__Exercise__:
Produce an exact transcription of the listing below, omitting the pictures.
•••••
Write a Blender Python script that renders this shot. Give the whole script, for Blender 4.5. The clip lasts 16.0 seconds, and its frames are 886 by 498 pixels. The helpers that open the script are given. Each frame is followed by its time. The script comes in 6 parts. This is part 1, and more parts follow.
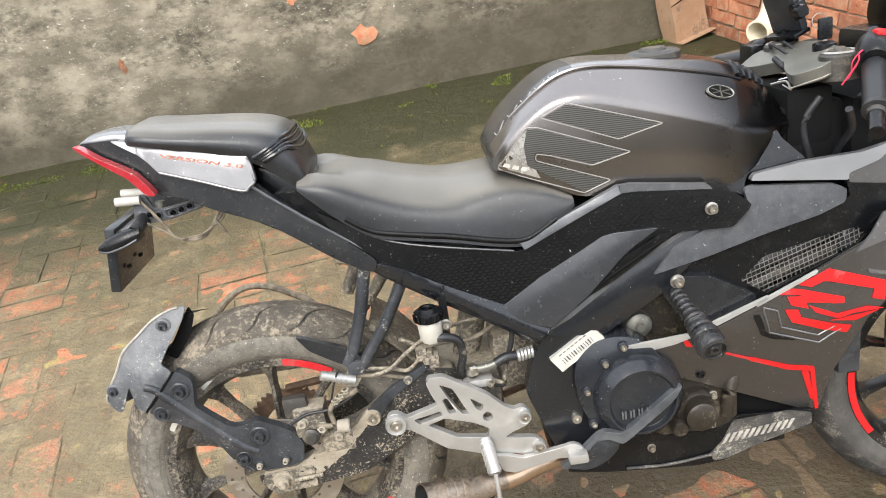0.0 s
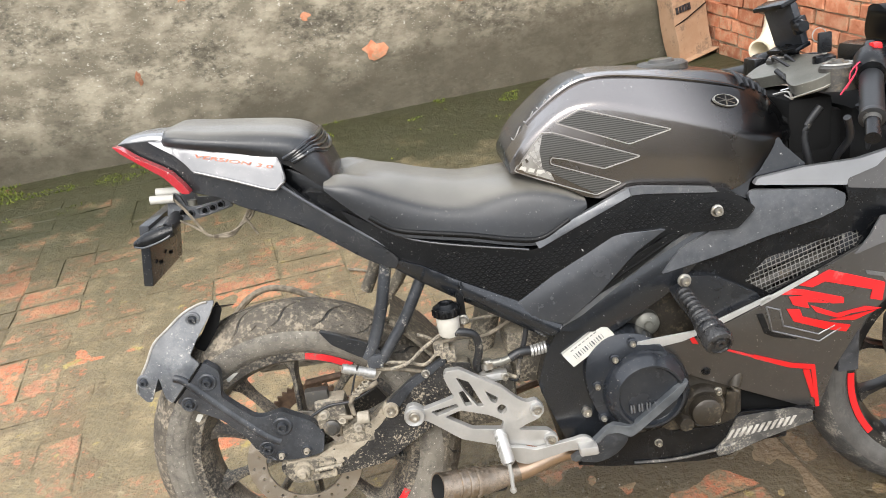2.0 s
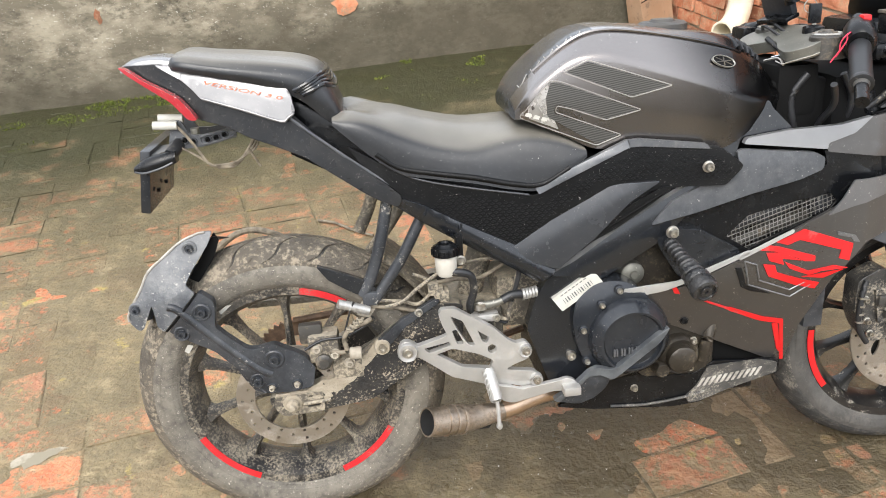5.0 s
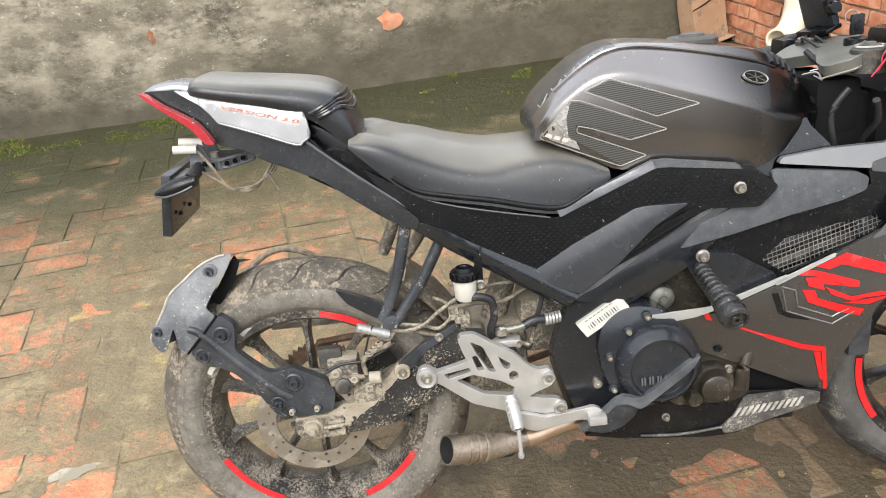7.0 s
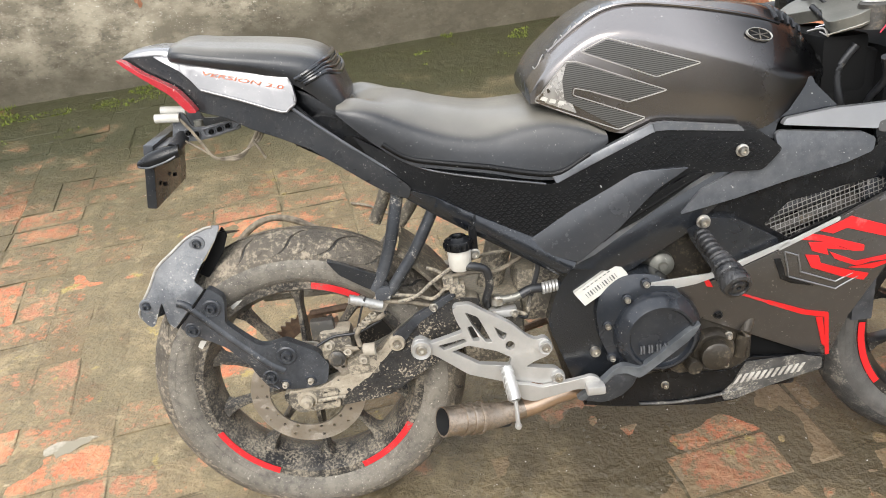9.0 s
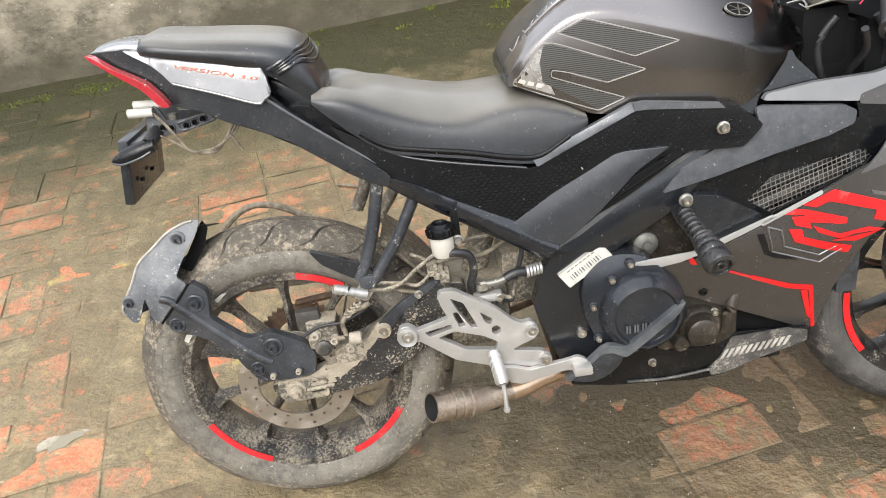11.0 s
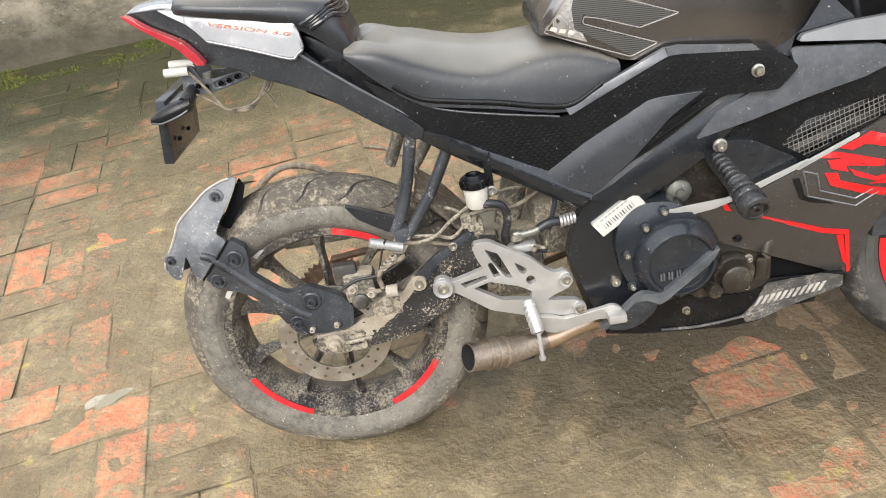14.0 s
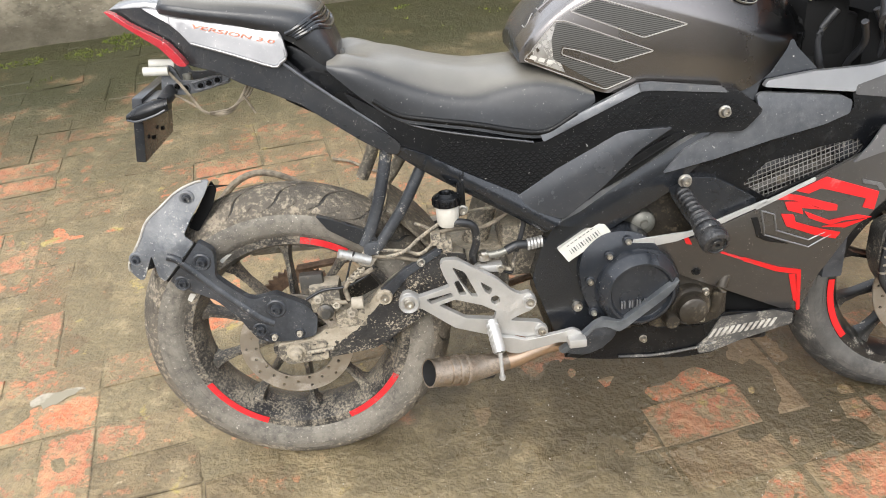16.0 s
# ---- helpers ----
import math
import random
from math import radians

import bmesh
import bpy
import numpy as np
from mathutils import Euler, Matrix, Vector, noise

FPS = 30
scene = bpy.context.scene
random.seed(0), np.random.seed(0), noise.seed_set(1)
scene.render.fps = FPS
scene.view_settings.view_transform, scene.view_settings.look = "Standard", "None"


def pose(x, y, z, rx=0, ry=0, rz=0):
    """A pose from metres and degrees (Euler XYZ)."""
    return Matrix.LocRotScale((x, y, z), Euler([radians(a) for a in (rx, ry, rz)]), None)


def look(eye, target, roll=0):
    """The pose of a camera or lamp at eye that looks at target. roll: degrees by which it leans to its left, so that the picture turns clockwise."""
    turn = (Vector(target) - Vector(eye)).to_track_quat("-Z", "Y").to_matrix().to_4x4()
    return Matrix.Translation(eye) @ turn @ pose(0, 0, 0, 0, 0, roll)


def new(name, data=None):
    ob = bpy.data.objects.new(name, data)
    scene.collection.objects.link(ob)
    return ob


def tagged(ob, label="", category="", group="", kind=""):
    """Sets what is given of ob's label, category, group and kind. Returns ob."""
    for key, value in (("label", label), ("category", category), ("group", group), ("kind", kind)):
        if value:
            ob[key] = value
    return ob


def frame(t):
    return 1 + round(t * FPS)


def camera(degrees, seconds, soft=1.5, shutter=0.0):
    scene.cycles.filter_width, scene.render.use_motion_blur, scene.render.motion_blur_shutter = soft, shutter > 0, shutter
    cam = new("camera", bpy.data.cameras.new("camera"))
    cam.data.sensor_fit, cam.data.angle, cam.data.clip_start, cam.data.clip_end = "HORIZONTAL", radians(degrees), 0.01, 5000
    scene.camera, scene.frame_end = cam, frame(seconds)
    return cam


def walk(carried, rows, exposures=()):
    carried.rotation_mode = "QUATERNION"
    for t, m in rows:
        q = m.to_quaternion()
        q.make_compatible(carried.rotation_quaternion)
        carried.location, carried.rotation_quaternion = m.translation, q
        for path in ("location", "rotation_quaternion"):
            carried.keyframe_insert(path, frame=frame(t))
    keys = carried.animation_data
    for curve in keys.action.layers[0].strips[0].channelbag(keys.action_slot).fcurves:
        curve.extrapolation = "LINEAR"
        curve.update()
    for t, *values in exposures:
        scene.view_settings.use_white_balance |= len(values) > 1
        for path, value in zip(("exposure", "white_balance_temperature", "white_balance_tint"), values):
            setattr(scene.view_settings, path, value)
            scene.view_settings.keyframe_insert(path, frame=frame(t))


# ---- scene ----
cam = camera(60.8, 16.0, soft=0.95)
PATH = [
    (0, (0.255, 0.121, 1.363), (0.065, 1.838, 0.355), -8.8),
    (0.5, (0.245, -0.003, 1.356), (0.145, 1.721, 0.348), -7.3),
    (1, (0.23, -0.096, 1.369), (0.389, 1.63, 0.371), -4.7),
    (1.2, (0.227, -0.105, 1.375), (0.313, 1.632, 0.387), -6.6),
    (1.5, (0.215, -0.05, 1.372), (0.16, 1.696, 0.4), -8.3),
    (2, (0.229, 0.047, 1.37), (0.039, 1.788, 0.403), -8.2),
    (2.5, (0.176, 0.061, 1.348), (0.023, 1.768, 0.318), -6.1),
    (3, (0.148, 0.044, 1.346), (0.028, 1.755, 0.318), -5.8),
    (3.5, (0.123, 0.045, 1.352), (0.041, 1.769, 0.342), -5.8),
    (4, (0.101, 0.011, 1.346), (0.088, 1.716, 0.301), -4.1),
    (4.2, (0.099, -0.012, 1.344), (0.054, 1.694, 0.302), -2.5),
    (6.3, (0.159, -0.006, 1.357), (0.13, 1.697, 0.308), -4.2),
    (6.5, (0.154, 0.007, 1.357), (0.109, 1.724, 0.333), -4.3),
    (7, (0.188, 0.029, 1.35), (0.001, 1.743, 0.337), -5.4),
    (7.5, (0.208, 0.056, 1.34), (-0.043, 1.742, 0.293), -6.2),
    (8, (0.201, 0.072, 1.339), (-0.041, 1.733, 0.252), -6.5),
    (8.5, (0.204, 0.073, 1.338), (-0.011, 1.728, 0.235), -6.0),
    (9, (0.195, 0.067, 1.339), (0.006, 1.729, 0.242), -6.3),
    (9.2, (0.195, 0.068, 1.334), (0.021, 1.731, 0.237), -6.5),
    (11.3, (0.215, 0.092, 1.358), (0.028, 1.7, 0.184), -8.5),
    (11.5, (0.188, 0.076, 1.351), (-0.065, 1.673, 0.172), -7.9),
    (12, (0.119, 0.049, 1.349), (-0.18, 1.623, 0.153), -9.1),
    (12.5, (0.143, 0.041, 1.357), (-0.121, 1.62, 0.159), -10.3),
    (13, (0.173, 0.056, 1.357), (-0.093, 1.645, 0.172), -10.2),
    (13.5, (0.18, 0.057, 1.349), (-0.116, 1.632, 0.153), -10.6),
    (14, (0.195, 0.061, 1.346), (-0.051, 1.624, 0.123), -10.9),
    (14.5, (0.211, 0.07, 1.348), (0.099, 1.635, 0.106), -9.6),
    (15, (0.18, 0.066, 1.36), (0.058, 1.647, 0.142), -7.3),
    (15.5, (0.163, 0.048, 1.348), (-0.026, 1.65, 0.165), -5.4),
    (16, (0.173, 0.043, 1.355), (0.047, 1.641, 0.16), -4.7),
]
walk(cam, [(t, look(eye, target, roll)) for t, eye, target, roll in PATH])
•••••
__Solution below__:
Write a Blender Python script that renders this shot. Give the whole script, for Blender 4.5. The clip lasts 16.0 seconds, and its frames are 886 by 498 pixels. The helpers that open the script are given. Each frame is followed by its time. The script comes in 6 parts. This is part 1, and more parts follow.
0.0 s
2.0 s
5.0 s
7.0 s
9.0 s
11.0 s
14.0 s
16.0 s
# ---- helpers ----
import math
import random
from math import radians

import bmesh
import bpy
import numpy as np
from mathutils import Euler, Matrix, Vector, noise

FPS = 30
scene = bpy.context.scene
random.seed(0), np.random.seed(0), noise.seed_set(1)
scene.render.fps = FPS
scene.view_settings.view_transform, scene.view_settings.look = "Standard", "None"


def pose(x, y, z, rx=0, ry=0, rz=0):
    """A pose from metres and degrees (Euler XYZ)."""
    return Matrix.LocRotScale((x, y, z), Euler([radians(a) for a in (rx, ry, rz)]), None)


def look(eye, target, roll=0):
    """The pose of a camera or lamp at eye that looks at target. roll: degrees by which it leans to its left, so that the picture turns clockwise."""
    turn = (Vector(target) - Vector(eye)).to_track_quat("-Z", "Y").to_matrix().to_4x4()
    return Matrix.Translation(eye) @ turn @ pose(0, 0, 0, 0, 0, roll)


def new(name, data=None):
    ob = bpy.data.objects.new(name, data)
    scene.collection.objects.link(ob)
    return ob


def tagged(ob, label="", category="", group="", kind=""):
    """Sets what is given of ob's label, category, group and kind. Returns ob."""
    for key, value in (("label", label), ("category", category), ("group", group), ("kind", kind)):
        if value:
            ob[key] = value
    return ob


def frame(t):
    return 1 + round(t * FPS)


def camera(degrees, seconds, soft=1.5, shutter=0.0):
    scene.cycles.filter_width, scene.render.use_motion_blur, scene.render.motion_blur_shutter = soft, shutter > 0, shutter
    cam = new("camera", bpy.data.cameras.new("camera"))
    cam.data.sensor_fit, cam.data.angle, cam.data.clip_start, cam.data.clip_end = "HORIZONTAL", radians(degrees), 0.01, 5000
    scene.camera, scene.frame_end = cam, frame(seconds)
    return cam


def walk(carried, rows, exposures=()):
    carried.rotation_mode = "QUATERNION"
    for t, m in rows:
        q = m.to_quaternion()
        q.make_compatible(carried.rotation_quaternion)
        carried.location, carried.rotation_quaternion = m.translation, q
        for path in ("location", "rotation_quaternion"):
            carried.keyframe_insert(path, frame=frame(t))
    keys = carried.animation_data
    for curve in keys.action.layers[0].strips[0].channelbag(keys.action_slot).fcurves:
        curve.extrapolation = "LINEAR"
        curve.update()
    for t, *values in exposures:
        scene.view_settings.use_white_balance |= len(values) > 1
        for path, value in zip(("exposure", "white_balance_temperature", "white_balance_tint"), values):
            setattr(scene.view_settings, path, value)
            scene.view_settings.keyframe_insert(path, frame=frame(t))


# ---- scene ----
cam = camera(60.8, 16.0, soft=0.95)
PATH = [
    (0, (0.255, 0.121, 1.363), (0.065, 1.838, 0.355), -8.8),
    (0.5, (0.245, -0.003, 1.356), (0.145, 1.721, 0.348), -7.3),
    (1, (0.23, -0.096, 1.369), (0.389, 1.63, 0.371), -4.7),
    (1.2, (0.227, -0.105, 1.375), (0.313, 1.632, 0.387), -6.6),
    (1.5, (0.215, -0.05, 1.372), (0.16, 1.696, 0.4), -8.3),
    (2, (0.229, 0.047, 1.37), (0.039, 1.788, 0.403), -8.2),
    (2.5, (0.176, 0.061, 1.348), (0.023, 1.768, 0.318), -6.1),
    (3, (0.148, 0.044, 1.346), (0.028, 1.755, 0.318), -5.8),
    (3.5, (0.123, 0.045, 1.352), (0.041, 1.769, 0.342), -5.8),
    (4, (0.101, 0.011, 1.346), (0.088, 1.716, 0.301), -4.1),
    (4.2, (0.099, -0.012, 1.344), (0.054, 1.694, 0.302), -2.5),
    (6.3, (0.159, -0.006, 1.357), (0.13, 1.697, 0.308), -4.2),
    (6.5, (0.154, 0.007, 1.357), (0.109, 1.724, 0.333), -4.3),
    (7, (0.188, 0.029, 1.35), (0.001, 1.743, 0.337), -5.4),
    (7.5, (0.208, 0.056, 1.34), (-0.043, 1.742, 0.293), -6.2),
    (8, (0.201, 0.072, 1.339), (-0.041, 1.733, 0.252), -6.5),
    (8.5, (0.204, 0.073, 1.338), (-0.011, 1.728, 0.235), -6.0),
    (9, (0.195, 0.067, 1.339), (0.006, 1.729, 0.242), -6.3),
    (9.2, (0.195, 0.068, 1.334), (0.021, 1.731, 0.237), -6.5),
    (11.3, (0.215, 0.092, 1.358), (0.028, 1.7, 0.184), -8.5),
    (11.5, (0.188, 0.076, 1.351), (-0.065, 1.673, 0.172), -7.9),
    (12, (0.119, 0.049, 1.349), (-0.18, 1.623, 0.153), -9.1),
    (12.5, (0.143, 0.041, 1.357), (-0.121, 1.62, 0.159), -10.3),
    (13, (0.173, 0.056, 1.357), (-0.093, 1.645, 0.172), -10.2),
    (13.5, (0.18, 0.057, 1.349), (-0.116, 1.632, 0.153), -10.6),
    (14, (0.195, 0.061, 1.346), (-0.051, 1.624, 0.123), -10.9),
    (14.5, (0.211, 0.07, 1.348), (0.099, 1.635, 0.106), -9.6),
    (15, (0.18, 0.066, 1.36), (0.058, 1.647, 0.142), -7.3),
    (15.5, (0.163, 0.048, 1.348), (-0.026, 1.65, 0.165), -5.4),
    (16, (0.173, 0.043, 1.355), (0.047, 1.641, 0.16), -4.7),
]
walk(cam, [(t, look(eye, target, roll)) for t, eye, target, roll in PATH])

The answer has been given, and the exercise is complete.